The court also found that there was sufficient evidence as to the third element of the defense: no other acceptable choices available. With respect to whether the perceived danger had abated by the time the defendant encountered the officer, the court noted that the defendant had pulled off the highway approximately 2/10 of a mile from the bar and the defendant’s wife said that she saw the officer within minutes of the altercation. The court concluded: “On the facts of this case, including . . . that there was a man with a firearm who had threatened to shoot Defendant, and who would likely have access to a vehicle, we hold two-tenths of a mile was not, as a matter of law, an unreasonable distance to drive before pulling off the highway.” The court further clarified that the defenses of necessity and duress are separate and distinct.
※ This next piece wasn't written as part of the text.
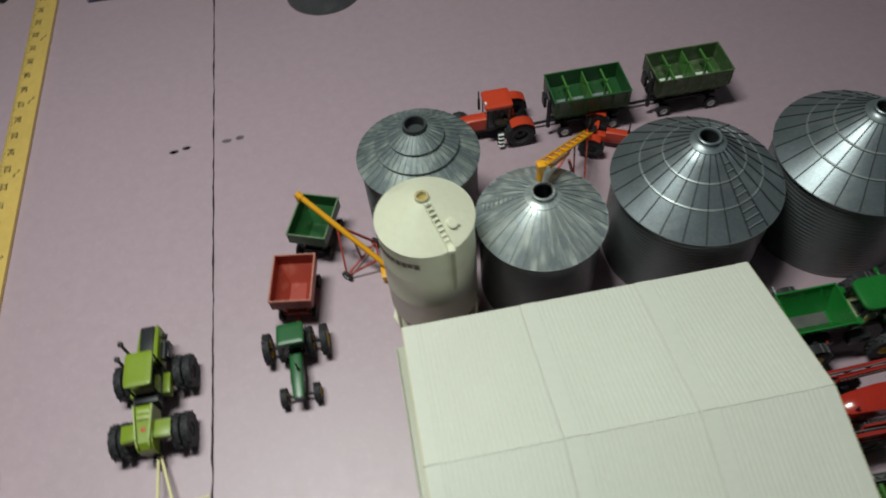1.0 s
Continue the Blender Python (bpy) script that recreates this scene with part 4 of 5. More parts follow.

And it held that the evidence also supported a jury instruction on duress.


The trial court did not err by failing to instruct the jury on duress as a defense to a charge of first-degree murder on the basis of premeditation and deliberation. Duress is not a defense to such a charge.

In this attempted felony breaking or entering and habitual felon case, the trial court did not err by denying the defendant’s request to instruct the jury on duress. To be entitled to an instruction on duress, a defendant must present evidence that he feared he would suffer immediate death or serious bodily injury if he did not act. Moreover, duress cannot be invoked as an excuse by someone who had a reasonable opportunity to avoid doing the act without undue exposure to death or serious bodily harm. Here, the evidence showed that the defendant’s accomplice drove the defendant’s vehicle to the home in question while the defendant was a passenger. The accomplice, carrying a knife, and the defendant, carrying a lug wrench walked to the premises. After realizing that the resident was taking their pictures, both fled. When asked if he attempted to get away from his accomplices at any point, the defendant testified only that his accomplices “pretty much had control of my car;” he also testified that at some point he “did get scared” of his accomplices because they talked about stealing his truck. He admitted however that they never pulled a weapon on him. Additionally, although the defendant argued that his accomplices held him against his will for several days, he had at least two opportunities to seek help and escape, including one instance when he was alone with an officer. Based on this evidence, the defendant was not entitled to a jury instruction on duress.

The court rejected the defendant’s argument that he could not be convicted of aiding and abetting a sexual offense and child abuse by sexual act on grounds that the person who committed the acts—his son—was under duress from the defendant. Even if the son was under duress, his acts were still criminal.

The trial court did not err in denying the defendant’s request for a jury instruction on duress. The defendant voluntarily joined with his accomplices to commit an armed robbery, he did not object or attempt to exit the vehicle as an accomplice forced the victims into the car, and the defendant took jewelry from one victim while an accomplice pointed a gun at her. There was no evidence that any coercive measures were directed toward the defendant prior to the crimes being committed. Any threats made to the defendant occurred after the crimes were committed.